Print the listing in its entirety and exactly, leaving out images.

* DATA SECTION
● ● ●
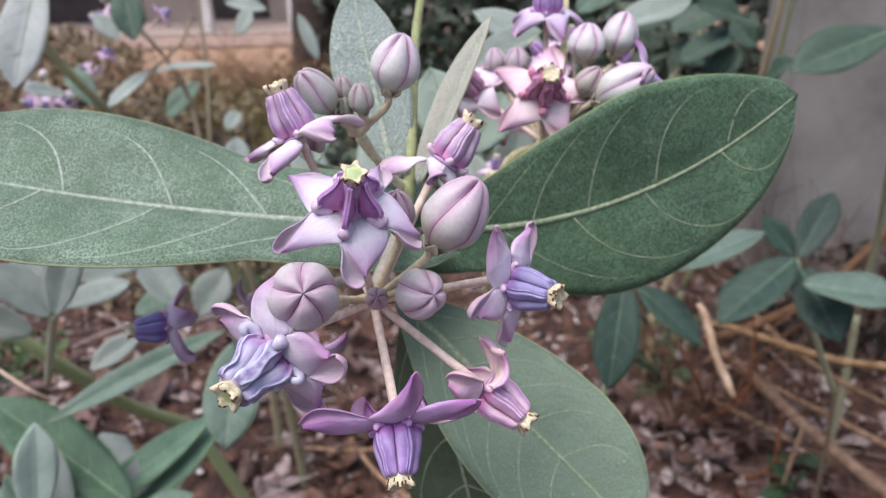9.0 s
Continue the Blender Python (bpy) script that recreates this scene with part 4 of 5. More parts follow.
for name, x0, y0, z0, x1, y1, z1, m, lab in (
        ("wall", -9.0, 9.53, 0.0, -6.2, 9.73, 3.0, PLASTER, "pink plaster wall"), ("wall", -4.8, 9.53, 0.0, -3.88, 9.73, 3.0, PLASTER, "pink plaster wall"),
        ("wall", -3.05, 9.53, 0.0, 2.0, 9.73, 3.0, PLASTER, "pink plaster wall"), ("wall", -6.2, 9.53, 2.1, -4.8, 9.73, 3.0, PLASTER, ""), ("wall", -3.88, 9.53, 2.1, -3.05, 9.73, 3.0, PLASTER, ""),
        ("door", -6.2, 9.58, 0.0, -4.8, 9.65, 2.1, SHADE, "dark panel for the shade in a doorway"), ("door", -3.88, 9.58, 0.0, -3.05, 9.65, 2.1, SHADE, "dark panel for the shade in a doorway"),
        ("plinth", -9.2, 8.0, 0.0, 2.2, 9.53, 0.06, PLASTER, "low plaster verandah floor"), ("apron", -9.4, 7.1, 0.0, 2.4, 8.0, 0.03, DUSTY, "dusty pink-brown plaster apron"),
        ("roof", -9.5, 7.9, 3.0, 2.5, 11.1, 3.15, ROOFTILE, "tiled roof"), ("back_wall", -9.0, 10.9, 0.0, 2.0, 11.1, 3.0, PLASTER, "")):
    piece(name, box_mesh(name, x0, y0, z0, x1, y1, z1, m, 0.015), house, None, lab)
for x in (-6.3, -3.33, -2.32, -1.0):
    piece("post", box_mesh("post", x - 0.055, 8.05, 0.06, x + 0.055, 8.16, 3.0, WHITE, 0.01), house, None, "white verandah post")

trunk = thing("tree_trunk", (-1.25, 4.85, 0), "dark brown bark of a tree trunk", "tree")
piece("trunk", tube("trunk", [(-1.28, 4.87, -0.05), (-1.25, 4.85, 0.3), (-1.22, 4.84, 1.0), (-1.27, 4.85, 2.2), (-1.2, 4.9, 4.0)], [0.24, 0.165, 0.15, 0.14, 0.11], [DARKWOOD], 18, 40, 0.10, 2), trunk)
for k in range(5):
    a = k * 1.3
    piece("limb", tube("limb", [(-1.22, 4.88, 3.2 + 0.2 * k), (-1.2 + 0.8 * math.cos(a), 4.9 + 0.8 * math.sin(a), 4.0 + 0.2 * k), (-1.2 + 1.8 * math.cos(a), 4.9 + 1.8 * math.sin(a), 4.8 + 0.2 * k)], [0.08, 0.05, 0.02], [DARKWOOD], 10, 14, 0.1, k), trunk)

SCRUB = leaf_material("scrub_leaf", (0.13, 0.095, 0.045), (0.22, 0.16, 0.08), (0.34, 0.26, 0.16), 0.3)
SCRUB_DARK = leaf_material("dark_scrub_leaf", (0.02, 0.035, 0.02), (0.05, 0.075, 0.04), (0.14, 0.17, 0.12), 0.3)


def scrub_mesh(count, cx, cy, rx, ry, h, size, seed, m):
    rng = random.Random(seed)
    verts, faces = [], []
    for _ in range(count):
        a, q = rng.uniform(0, 6.3), rng.random() ** 0.5
        z = h * rng.random() ** 1.2 * (1 - 0.5 * q * q)
        p = Vector((cx + rx * q * math.cos(a), cy + ry * q * math.sin(a), z))
        r = Euler((rng.uniform(-1.2, 1.2), rng.uniform(-1.2, 1.2), rng.uniform(0, 6.3))).to_matrix()
        l, w = size * rng.uniform(0.6, 1.3), size * rng.uniform(0.18, 0.35)
        k = len(verts)
        for o in ((0, 0, 0), (l * 0.4, w, 0.1 * l), (l * 0.5, 0, -0.03 * l), (l * 0.4, -w, 0.1 * l), (l, 0, -0.12 * l)):
            verts.append(p + r @ Vector(o))
        faces += [(k, k + 2, k + 1), (k, k + 3, k + 2), (k + 1, k + 2, k + 4), (k + 2, k + 3, k + 4)]
    return mesh_of("scrub", verts, faces, [m])


def scrub(cx, cy, rx, ry, h, size, n, seed, label, m=None):
    ob = tagged(piece("scrub", scrub_mesh(n, cx, cy, rx, ry, h, size, seed, m or SCRUB)), label, "scrub", kind="stuff")
    return ob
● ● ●
* IN RESPONSE
9.0 s
Continue the Blender Python (bpy) script that recreates this scene with part 4 of 5. More parts follow.
for name, x0, y0, z0, x1, y1, z1, m, lab in (
        ("wall", -9.0, 9.53, 0.0, -6.2, 9.73, 3.0, PLASTER, "pink plaster wall"), ("wall", -4.8, 9.53, 0.0, -3.88, 9.73, 3.0, PLASTER, "pink plaster wall"),
        ("wall", -3.05, 9.53, 0.0, 2.0, 9.73, 3.0, PLASTER, "pink plaster wall"), ("wall", -6.2, 9.53, 2.1, -4.8, 9.73, 3.0, PLASTER, ""), ("wall", -3.88, 9.53, 2.1, -3.05, 9.73, 3.0, PLASTER, ""),
        ("door", -6.2, 9.58, 0.0, -4.8, 9.65, 2.1, SHADE, "dark panel for the shade in a doorway"), ("door", -3.88, 9.58, 0.0, -3.05, 9.65, 2.1, SHADE, "dark panel for the shade in a doorway"),
        ("plinth", -9.2, 8.0, 0.0, 2.2, 9.53, 0.06, PLASTER, "low plaster verandah floor"), ("apron", -9.4, 7.1, 0.0, 2.4, 8.0, 0.03, DUSTY, "dusty pink-brown plaster apron"),
        ("roof", -9.5, 7.9, 3.0, 2.5, 11.1, 3.15, ROOFTILE, "tiled roof"), ("back_wall", -9.0, 10.9, 0.0, 2.0, 11.1, 3.0, PLASTER, "")):
    piece(name, box_mesh(name, x0, y0, z0, x1, y1, z1, m, 0.015), house, None, lab)
for x in (-6.3, -3.33, -2.32, -1.0):
    piece("post", box_mesh("post", x - 0.055, 8.05, 0.06, x + 0.055, 8.16, 3.0, WHITE, 0.01), house, None, "white verandah post")

trunk = thing("tree_trunk", (-1.25, 4.85, 0), "dark brown bark of a tree trunk", "tree")
piece("trunk", tube("trunk", [(-1.28, 4.87, -0.05), (-1.25, 4.85, 0.3), (-1.22, 4.84, 1.0), (-1.27, 4.85, 2.2), (-1.2, 4.9, 4.0)], [0.24, 0.165, 0.15, 0.14, 0.11], [DARKWOOD], 18, 40, 0.10, 2), trunk)
for k in range(5):
    a = k * 1.3
    piece("limb", tube("limb", [(-1.22, 4.88, 3.2 + 0.2 * k), (-1.2 + 0.8 * math.cos(a), 4.9 + 0.8 * math.sin(a), 4.0 + 0.2 * k), (-1.2 + 1.8 * math.cos(a), 4.9 + 1.8 * math.sin(a), 4.8 + 0.2 * k)], [0.08, 0.05, 0.02], [DARKWOOD], 10, 14, 0.1, k), trunk)

SCRUB = leaf_material("scrub_leaf", (0.13, 0.095, 0.045), (0.22, 0.16, 0.08), (0.34, 0.26, 0.16), 0.3)
SCRUB_DARK = leaf_material("dark_scrub_leaf", (0.02, 0.035, 0.02), (0.05, 0.075, 0.04), (0.14, 0.17, 0.12), 0.3)


def scrub_mesh(count, cx, cy, rx, ry, h, size, seed, m):
    rng = random.Random(seed)
    verts, faces = [], []
    for _ in range(count):
        a, q = rng.uniform(0, 6.3), rng.random() ** 0.5
        z = h * rng.random() ** 1.2 * (1 - 0.5 * q * q)
        p = Vector((cx + rx * q * math.cos(a), cy + ry * q * math.sin(a), z))
        r = Euler((rng.uniform(-1.2, 1.2), rng.uniform(-1.2, 1.2), rng.uniform(0, 6.3))).to_matrix()
        l, w = size * rng.uniform(0.6, 1.3), size * rng.uniform(0.18, 0.35)
        k = len(verts)
        for o in ((0, 0, 0), (l * 0.4, w, 0.1 * l), (l * 0.5, 0, -0.03 * l), (l * 0.4, -w, 0.1 * l), (l, 0, -0.12 * l)):
            verts.append(p + r @ Vector(o))
        faces += [(k, k + 2, k + 1), (k, k + 3, k + 2), (k + 1, k + 2, k + 4), (k + 2, k + 3, k + 4)]
    return mesh_of("scrub", verts, faces, [m])


def scrub(cx, cy, rx, ry, h, size, n, seed, label, m=None):
    ob = tagged(piece("scrub", scrub_mesh(n, cx, cy, rx, ry, h, size, seed, m or SCRUB)), label, "scrub", kind="stuff")
    return ob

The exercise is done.